Cuando se producen actos de violencia extrema y asesinato de niños, nuestra sociedad suele reaccionar de forma airada e indignada, y pide cuentas y responsables. La respuesta es lógica, pero 72 horas después las voces se silencian y todo volver a ser como era antes de los terribles acontecimientos.
La hipocresía se define como el fingir sentimientos que contradicen lo que verdaderamente se piensa y hace, y nuestro país lo es bastante cuando se trata de la violencia contra los niños. ¿Por qué? Me permito puntualizar las siguientes razones para respaldar este juicio.
1. La mayoría de los padres y de las madres costarricenses, según varias encuestas serias, de Idespo, Paniamor y Unicef, están de acuerdo con el castigo físico como método de crianza. No solo como la última alternativa, sino como algo que hace bien. En un contexto así, en el cual no se rechaza de plano la violencia contra los niños, se abre un peligroso espacio para la tolerancia y aceptación de las agresiones, pese a que la evidencia científica muestra que sí producen daño a largo plazo y que existen opciones no violentas eficaces, como los programas de crianza positiva.
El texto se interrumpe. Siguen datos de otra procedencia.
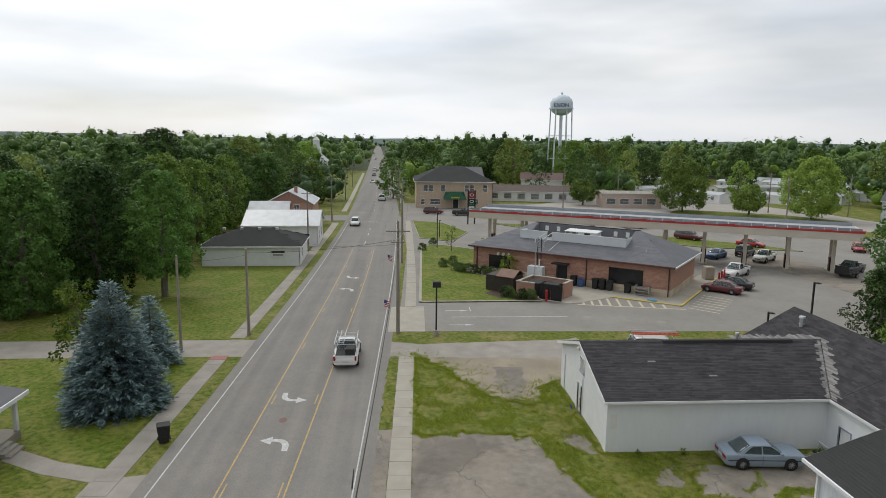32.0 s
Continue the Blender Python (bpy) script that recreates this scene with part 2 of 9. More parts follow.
def grass_mat(name, dark, light, dry, dry_at=0.62):
    m, n, l, p = nodes_of(name)
    g = n.new("ShaderNodeNewGeometry")
    fac = []
    for s, d in ((0.32, 8), (2.4, 8), (17, 6)):
        t = n.new("ShaderNodeTexNoise")
        t.inputs["Roughness"].default_value = 0.64
        t.inputs["Scale"].default_value, t.inputs["Detail"].default_value = s, d
        l.new(g.outputs["Position"], t.inputs["Vector"])
        fac.append(t.outputs["Fac"])
    m1 = n.new("ShaderNodeMix")
    m1.inputs["Factor"].default_value = 0.5
    l.new(fac[1], m1.inputs["A"])
    l.new(fac[2], m1.inputs["B"])
    r = n.new("ShaderNodeValToRGB")
    r.color_ramp.elements[0].position, r.color_ramp.elements[0].color = 0.40, (*dark, 1)
    r.color_ramp.elements[1].position, r.color_ramp.elements[1].color = 0.60, (*light, 1)
    l.new(m1.outputs["Result"], r.inputs["Fac"])
    m2 = n.new("ShaderNodeMix")
    m2.inputs["Factor"].default_value = 0.35
    l.new(fac[0], m2.inputs["A"])
    l.new(fac[1], m2.inputs["B"])
    d = n.new("ShaderNodeValToRGB")
    d.color_ramp.elements[0].position, d.color_ramp.elements[1].position = dry_at - 0.12, dry_at + 0.1
    l.new(m2.outputs["Result"], d.inputs["Fac"])
    mc = n.new("ShaderNodeMix")
    mc.data_type = "RGBA"
    mc.inputs["B"].default_value = (*dry, 1)
    l.new(d.outputs["Color"], mc.inputs["Factor"])
    l.new(r.outputs["Color"], mc.inputs["A"])
    l.new(mc.outputs["Result"], p.inputs["Base Color"])
    p.inputs["Roughness"].default_value, p.inputs["Specular IOR Level"].default_value = 0.8, 0.15
    bp = n.new("ShaderNodeBump")
    bp.inputs["Strength"].default_value, bp.inputs["Distance"].default_value = 0.8, 0.05
    l.new(fac[2], bp.inputs["Height"])
    l.new(bp.outputs["Normal"], p.inputs["Normal"])
    return m


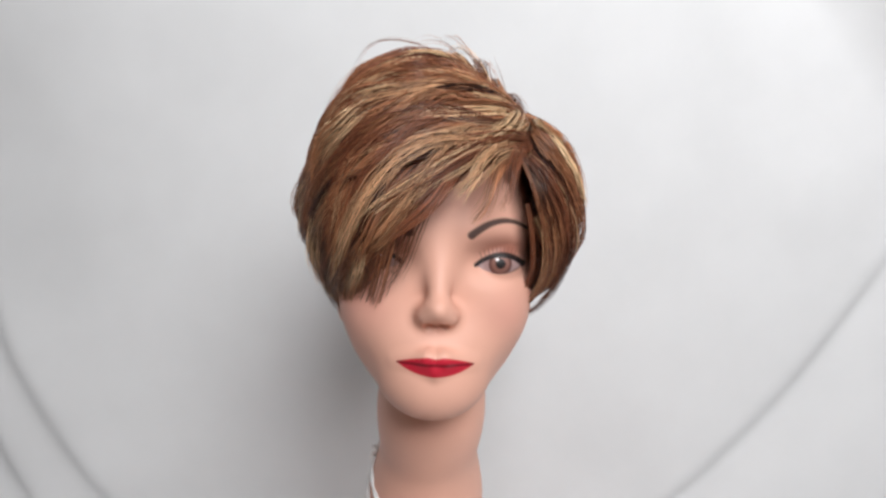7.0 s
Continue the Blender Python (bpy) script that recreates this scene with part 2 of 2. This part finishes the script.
def surface_net(form, lo, hi, h):
    """Quads over the zero level of a signed distance, on a grid of step h."""
    ax = [np.arange(a, b + h, h) for a, b in zip(lo, hi)]
    G = np.empty([len(a) for a in ax], np.float32)
    for i, x in enumerate(ax[0]):
        Y, Z = np.meshgrid(ax[1], ax[2], indexing="ij")
        G[i] = form(np.stack([np.full_like(Y, x), Y, Z], -1))
    n = np.array(G.shape) - 1
    corners = [G[dx:n[0] + dx, dy:n[1] + dy, dz:n[2] + dz] for dx in (0, 1) for dy in (0, 1) for dz in (0, 1)]
    low = np.minimum.reduce(corners) < 0
    high = np.maximum.reduce(corners) >= 0
    cell = low & high
    ids = np.full(cell.shape, -1, np.int64)
    at = np.argwhere(cell)
    ids[cell] = np.arange(len(at))
    acc, cnt = np.zeros((len(at), 3)), np.zeros(len(at))
    offs = [(dx, dy, dz) for dx in (0, 1) for dy in (0, 1) for dz in (0, 1)]
    val = [G[at[:, 0] + o[0], at[:, 1] + o[1], at[:, 2] + o[2]].astype(float) for o in offs]
    for a in range(8):
        for b in range(a + 1, 8):
            if sum(abs(offs[a][k] - offs[b][k]) for k in range(3)) != 1:
                continue
            cross = (val[a] < 0) != (val[b] < 0)
            t = np.where(cross, val[a] / np.where(cross, val[a] - val[b], 1), 0)
            pt = np.array(offs[a]) + t[:, None] * (np.array(offs[b]) - np.array(offs[a]))
            acc += np.where(cross[:, None], pt, 0)
            cnt += cross
    verts = np.array(lo) + (at + acc / cnt[:, None]) * h
    quads = []
    for k in range(3):
        u, v = [(1, 2), (2, 0), (0, 1)][k]
        sl = [slice(1, -1)] * 3
        sl[k] = slice(0, -1)
        a = G[tuple(sl)]
        s2 = list(sl)
        s2[k] = slice(1, None)
        b = G[tuple(s2)]
        for sign in (1, -1):
            e = np.argwhere((a < 0) & (b >= 0) if sign > 0 else (a >= 0) & (b < 0))
            if not len(e):
                continue
            for m in range(3):
                if m != k:
                    e[:, m] += 1
            du, dv = np.zeros(3, int), np.zeros(3, int)
            du[u], dv[v] = 1, 1
            q = [e - du - dv, e - dv, e, e - du]
            q = np.stack([ids[c[:, 0], c[:, 1], c[:, 2]] for c in q], 1)
            quads.append(q if sign > 0 else q[:, ::-1])
    return verts, np.concatenate(quads)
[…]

2. Bajo el pensamiento “a mis hijos los educo yo”, las personas se oponen a la educación de la sexualidad y la afectividad, así como al uso de métodos anticonceptivos (incluidos los de emergencia), sin considerar que este tipo de programas sirven para reducir los embarazos no planificados, contribuyendo así a disminuir la cantidad de niños no deseados, quienes suelen ser víctimas de toda clase de agresión, inclusive negligencia y abandono.
3. Como lo mostró un estudio hecho por el Instituto de Estudios Interdisciplinarios de la Niñez y la Adolescencia (Ineina) en conjunto con la UNA, en el 2015, nuestro Sistema Nacional de Protección Integral (SNPI) no funciona como tal e impide una verdadera articulación de políticas, instituciones, programas y sociedad civil para el cumplimiento de derechos de los niños y adolescentes, entre estos, el vivir sin violencia. El estudio fue presentado a los diputados de la comisión de niñez y adolescencia en la administración anterior, con una propuesta para reformar el SNPI, pero la pasividad e inacción fue la respuesta.
4. Cuando en noviembre del 2016 los diputados decidieron recortar en ¢48.000 millones la inversión en niñez y adolescencia, no hubo una respuesta contundente de la sociedad. Por el contrario, hubo un silencio cómplice que bloqueó el necesario fortalecimiento y la ampliación de la cobertura de los programas de atención de este sector de la población, precisamente los que ayudan a reducir la violencia.
5. El actual gobierno nombró rectora de esta compleja materia a alguien no especialista. Por qué improvisar con una inexperta a la que, además, da el rango de ministra, sin ningún proyecto de ley por presentar, a pesar de las reconocidas deudas legales con respecto a la Convención de Derechos del Niño, según lo han documentado el Ineina-UNA, la Defensoría de los Habitantes y el VIII Informe del Estado de los Derechos de la Niñez y la Adolescencia.
Mientras nuestra sociedad siga actuando de esta manera, el ciclo de pasividad/tragedia/indignación/pasividad se seguirá repitiendo y pasando una factura de sangre.
Lo anterior debe cambiar, y puede cambiar, y nuestro país puede lograrlo, pero se deben tomar las decisiones apropiadas: ¿Seremos capaces de salir de este perverso círculo vicioso?
El autor es académico del Instituto de Estudios Interdisciplinarios de la Niñez y la Adolescencia de la UNA.